PROBLEM: Reproduce exactly and only the lines running from the one with "scene.view_settings.use_white_balance |= len(values)" through the one with "scene.view_settings.keyframe_insert(path, frame=frame(t))", both end lines included.

════

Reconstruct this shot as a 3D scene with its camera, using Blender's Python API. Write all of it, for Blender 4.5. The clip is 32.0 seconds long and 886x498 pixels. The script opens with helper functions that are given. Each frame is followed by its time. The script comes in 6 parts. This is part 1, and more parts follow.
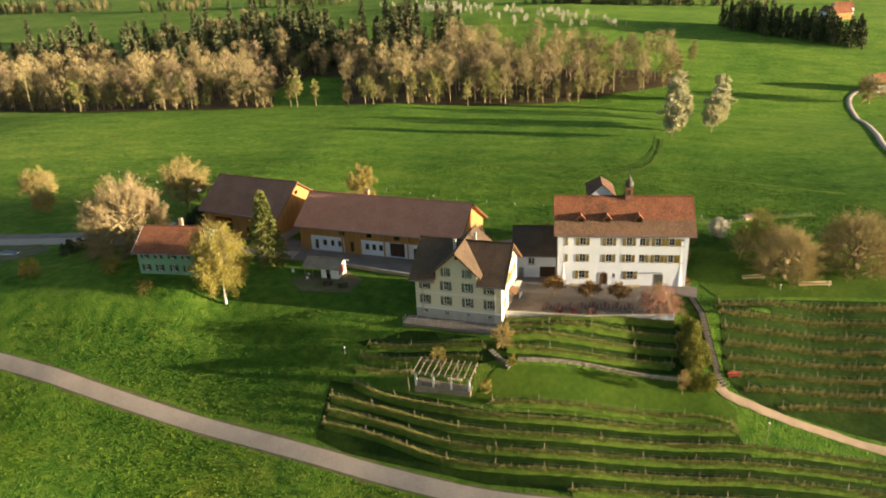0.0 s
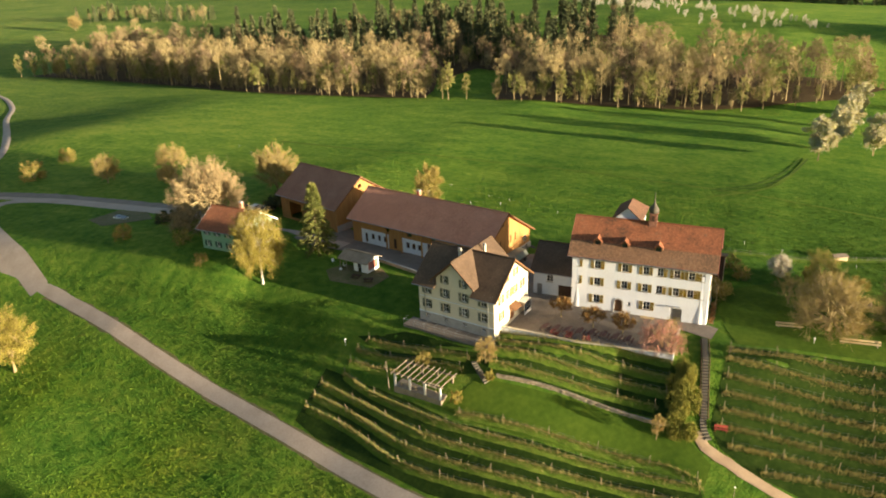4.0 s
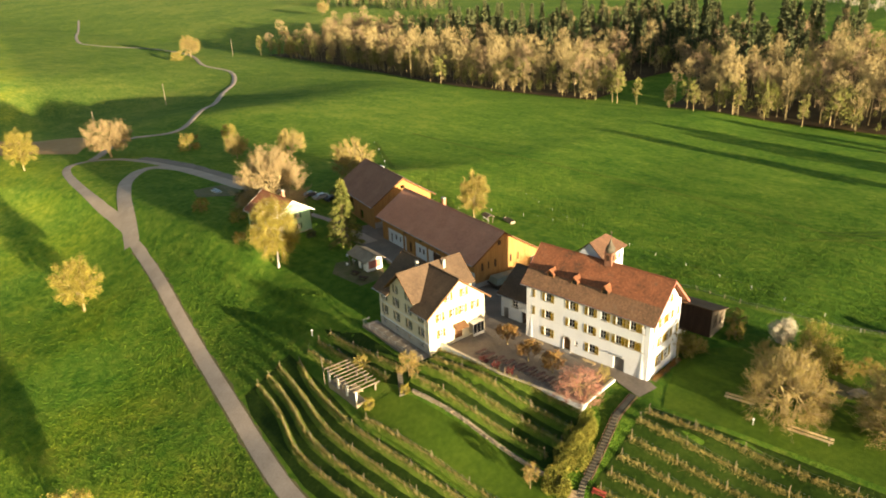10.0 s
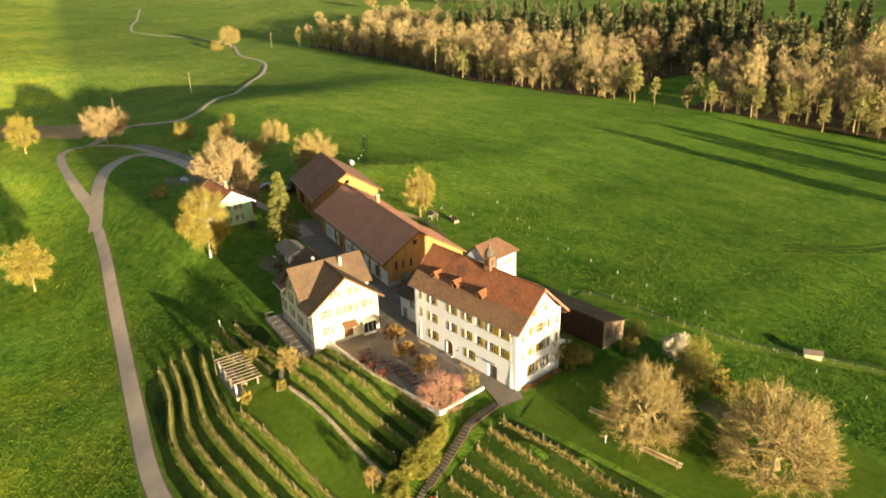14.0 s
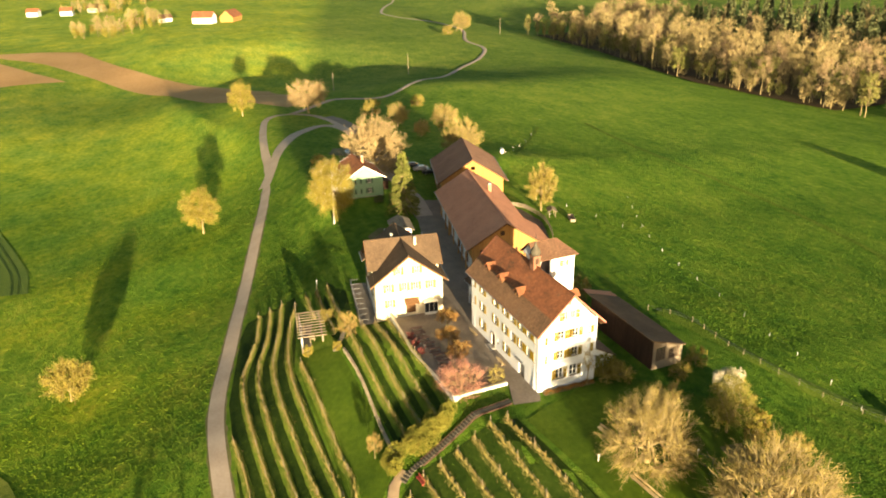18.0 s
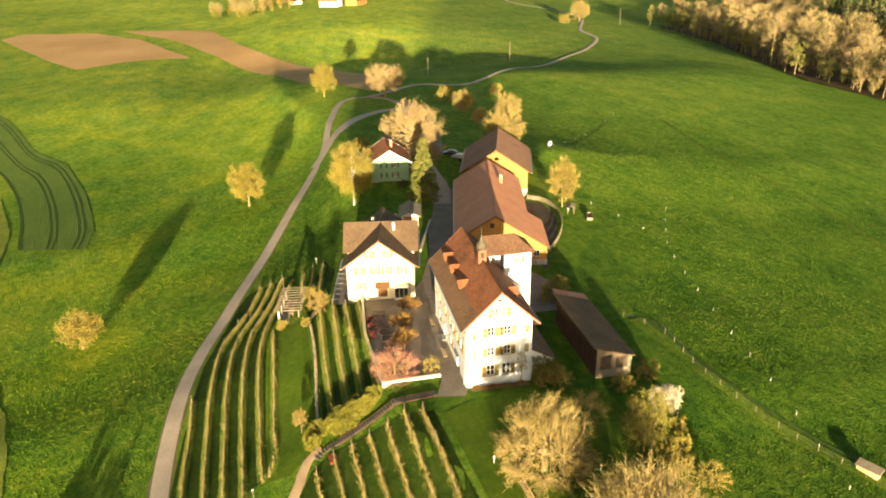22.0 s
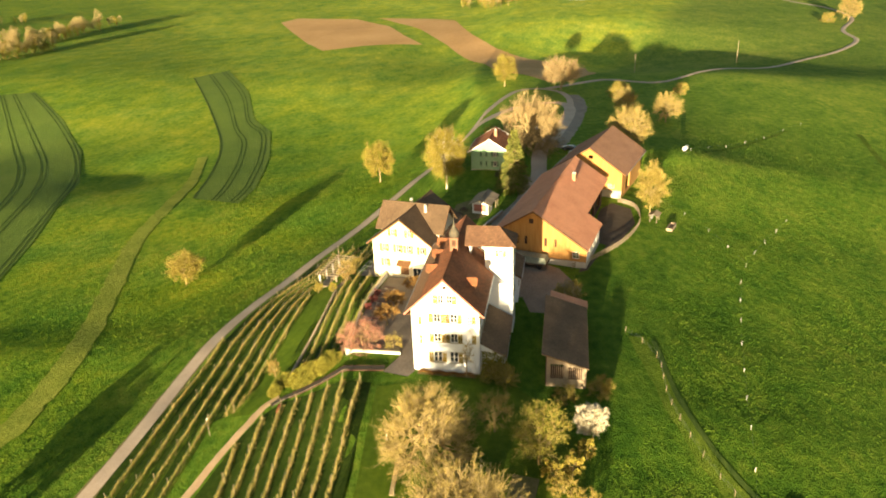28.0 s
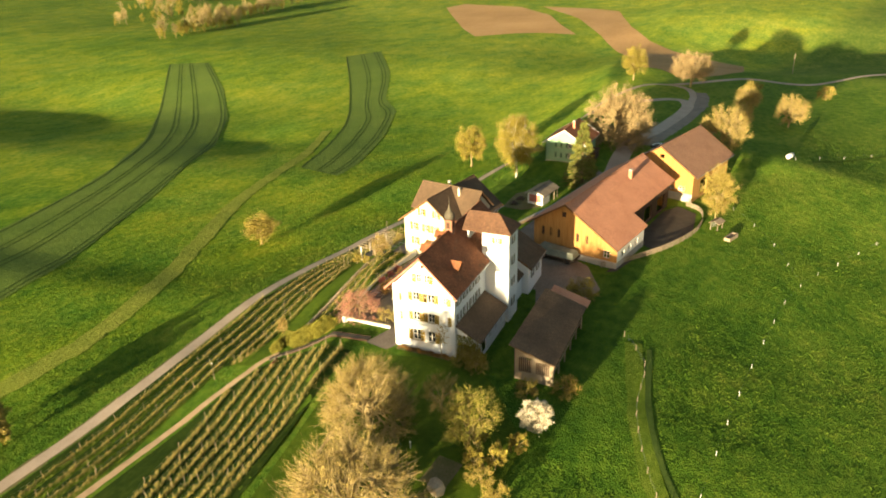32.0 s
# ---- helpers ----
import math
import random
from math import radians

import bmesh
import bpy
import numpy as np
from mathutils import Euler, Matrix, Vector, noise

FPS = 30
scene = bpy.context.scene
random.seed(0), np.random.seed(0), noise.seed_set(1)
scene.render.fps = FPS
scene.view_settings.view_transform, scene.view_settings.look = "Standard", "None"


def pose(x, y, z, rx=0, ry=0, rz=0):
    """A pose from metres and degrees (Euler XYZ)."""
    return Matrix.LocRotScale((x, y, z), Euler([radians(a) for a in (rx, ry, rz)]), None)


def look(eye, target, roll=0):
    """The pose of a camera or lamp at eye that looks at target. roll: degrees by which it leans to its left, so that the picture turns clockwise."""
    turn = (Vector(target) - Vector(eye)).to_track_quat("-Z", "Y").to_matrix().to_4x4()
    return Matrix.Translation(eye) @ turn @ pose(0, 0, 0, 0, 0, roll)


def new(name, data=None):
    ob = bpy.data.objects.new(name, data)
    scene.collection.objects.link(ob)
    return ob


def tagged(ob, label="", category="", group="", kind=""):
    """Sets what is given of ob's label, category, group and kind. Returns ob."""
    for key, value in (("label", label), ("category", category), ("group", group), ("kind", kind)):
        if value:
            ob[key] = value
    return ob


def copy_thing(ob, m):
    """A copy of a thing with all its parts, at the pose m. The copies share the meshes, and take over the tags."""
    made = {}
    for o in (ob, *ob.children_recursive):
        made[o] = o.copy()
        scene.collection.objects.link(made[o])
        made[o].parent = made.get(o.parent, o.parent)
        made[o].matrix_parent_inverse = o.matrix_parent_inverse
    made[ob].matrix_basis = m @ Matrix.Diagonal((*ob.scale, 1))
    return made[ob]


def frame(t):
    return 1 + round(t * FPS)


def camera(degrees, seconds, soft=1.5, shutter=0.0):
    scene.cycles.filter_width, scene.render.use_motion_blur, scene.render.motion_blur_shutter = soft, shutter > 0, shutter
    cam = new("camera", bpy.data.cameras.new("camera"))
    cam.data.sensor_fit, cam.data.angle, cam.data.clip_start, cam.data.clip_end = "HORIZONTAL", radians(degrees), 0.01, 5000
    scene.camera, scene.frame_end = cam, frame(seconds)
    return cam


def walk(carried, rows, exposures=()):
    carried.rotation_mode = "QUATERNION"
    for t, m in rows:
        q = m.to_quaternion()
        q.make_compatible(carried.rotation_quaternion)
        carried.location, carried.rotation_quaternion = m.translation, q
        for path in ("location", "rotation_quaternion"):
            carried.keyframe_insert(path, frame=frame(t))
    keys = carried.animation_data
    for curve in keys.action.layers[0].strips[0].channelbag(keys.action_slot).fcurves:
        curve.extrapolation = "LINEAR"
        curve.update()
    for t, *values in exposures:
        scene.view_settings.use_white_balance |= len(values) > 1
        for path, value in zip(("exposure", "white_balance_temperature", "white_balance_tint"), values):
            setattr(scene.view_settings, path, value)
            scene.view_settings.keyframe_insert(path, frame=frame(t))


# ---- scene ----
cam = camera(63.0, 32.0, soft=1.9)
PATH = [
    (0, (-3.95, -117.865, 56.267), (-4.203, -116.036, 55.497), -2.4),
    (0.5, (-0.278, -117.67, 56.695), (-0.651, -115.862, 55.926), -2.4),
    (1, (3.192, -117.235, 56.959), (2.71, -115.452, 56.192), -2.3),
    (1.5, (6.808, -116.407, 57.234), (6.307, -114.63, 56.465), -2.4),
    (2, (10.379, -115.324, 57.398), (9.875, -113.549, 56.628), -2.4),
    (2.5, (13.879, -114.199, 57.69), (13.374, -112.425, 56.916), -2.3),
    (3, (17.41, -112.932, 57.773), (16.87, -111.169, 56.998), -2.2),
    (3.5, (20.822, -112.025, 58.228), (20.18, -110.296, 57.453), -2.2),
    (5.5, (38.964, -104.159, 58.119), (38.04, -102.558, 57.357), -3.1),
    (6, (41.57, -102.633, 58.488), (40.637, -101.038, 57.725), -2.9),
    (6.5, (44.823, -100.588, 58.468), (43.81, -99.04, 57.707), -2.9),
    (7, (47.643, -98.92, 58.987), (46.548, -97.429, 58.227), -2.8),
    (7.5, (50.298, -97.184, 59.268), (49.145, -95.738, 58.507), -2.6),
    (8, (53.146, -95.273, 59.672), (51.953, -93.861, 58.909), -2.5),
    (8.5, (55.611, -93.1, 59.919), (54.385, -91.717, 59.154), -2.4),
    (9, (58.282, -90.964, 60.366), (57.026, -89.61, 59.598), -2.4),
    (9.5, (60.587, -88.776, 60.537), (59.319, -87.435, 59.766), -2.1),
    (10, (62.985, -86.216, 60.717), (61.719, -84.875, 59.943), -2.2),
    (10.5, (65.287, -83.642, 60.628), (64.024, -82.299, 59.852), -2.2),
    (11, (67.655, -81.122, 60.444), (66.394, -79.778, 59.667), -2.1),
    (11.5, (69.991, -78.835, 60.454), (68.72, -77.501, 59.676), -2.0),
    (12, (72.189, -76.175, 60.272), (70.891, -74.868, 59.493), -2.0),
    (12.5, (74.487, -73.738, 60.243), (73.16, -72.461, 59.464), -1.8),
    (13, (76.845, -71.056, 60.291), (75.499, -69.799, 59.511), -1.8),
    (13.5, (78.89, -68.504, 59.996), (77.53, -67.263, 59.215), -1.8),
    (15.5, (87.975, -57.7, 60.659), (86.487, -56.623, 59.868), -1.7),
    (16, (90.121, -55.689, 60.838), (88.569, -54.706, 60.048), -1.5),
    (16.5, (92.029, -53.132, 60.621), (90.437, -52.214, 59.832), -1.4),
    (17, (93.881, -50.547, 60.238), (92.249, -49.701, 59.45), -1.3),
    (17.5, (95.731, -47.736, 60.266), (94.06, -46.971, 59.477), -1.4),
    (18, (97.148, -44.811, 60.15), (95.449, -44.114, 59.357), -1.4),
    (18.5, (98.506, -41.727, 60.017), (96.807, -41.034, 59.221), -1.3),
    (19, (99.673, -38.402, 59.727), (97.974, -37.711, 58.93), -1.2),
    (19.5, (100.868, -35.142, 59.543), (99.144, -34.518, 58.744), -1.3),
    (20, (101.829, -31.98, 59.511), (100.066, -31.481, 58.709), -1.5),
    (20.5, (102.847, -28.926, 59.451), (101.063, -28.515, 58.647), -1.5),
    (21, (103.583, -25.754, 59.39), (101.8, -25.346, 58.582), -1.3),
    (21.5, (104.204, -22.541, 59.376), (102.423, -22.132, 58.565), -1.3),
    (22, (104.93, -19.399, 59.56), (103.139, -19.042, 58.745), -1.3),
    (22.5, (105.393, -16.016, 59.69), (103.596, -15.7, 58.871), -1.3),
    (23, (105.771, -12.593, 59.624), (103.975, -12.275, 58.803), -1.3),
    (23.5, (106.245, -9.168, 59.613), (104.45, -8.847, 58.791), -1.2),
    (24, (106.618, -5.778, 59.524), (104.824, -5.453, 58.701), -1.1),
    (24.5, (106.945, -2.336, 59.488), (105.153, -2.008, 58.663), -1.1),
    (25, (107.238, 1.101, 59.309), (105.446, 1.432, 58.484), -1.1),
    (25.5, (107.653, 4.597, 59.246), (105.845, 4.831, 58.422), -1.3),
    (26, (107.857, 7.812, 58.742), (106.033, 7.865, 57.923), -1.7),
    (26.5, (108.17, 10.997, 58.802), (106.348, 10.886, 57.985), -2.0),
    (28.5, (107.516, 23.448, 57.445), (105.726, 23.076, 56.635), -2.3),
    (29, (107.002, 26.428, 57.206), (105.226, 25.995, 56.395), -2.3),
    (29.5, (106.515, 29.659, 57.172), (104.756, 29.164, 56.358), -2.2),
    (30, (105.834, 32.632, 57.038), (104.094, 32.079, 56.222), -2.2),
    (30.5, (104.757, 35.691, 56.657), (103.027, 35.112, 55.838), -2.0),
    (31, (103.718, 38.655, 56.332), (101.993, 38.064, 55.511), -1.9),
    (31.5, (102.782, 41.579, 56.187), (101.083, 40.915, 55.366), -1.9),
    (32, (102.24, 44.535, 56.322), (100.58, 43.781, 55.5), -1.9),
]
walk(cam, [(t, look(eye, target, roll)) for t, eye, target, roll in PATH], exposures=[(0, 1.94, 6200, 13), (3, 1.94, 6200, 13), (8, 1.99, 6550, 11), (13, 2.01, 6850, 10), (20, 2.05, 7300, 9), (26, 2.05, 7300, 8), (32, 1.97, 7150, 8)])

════

SOLUTION TO THIS EXERCISE:
        scene.view_settings.use_white_balance |= len(values) > 1
        for path, value in zip(("exposure", "white_balance_temperature", "white_balance_tint"), values):
            setattr(scene.view_settings, path, value)
            scene.view_settings.keyframe_insert(path, frame=frame(t))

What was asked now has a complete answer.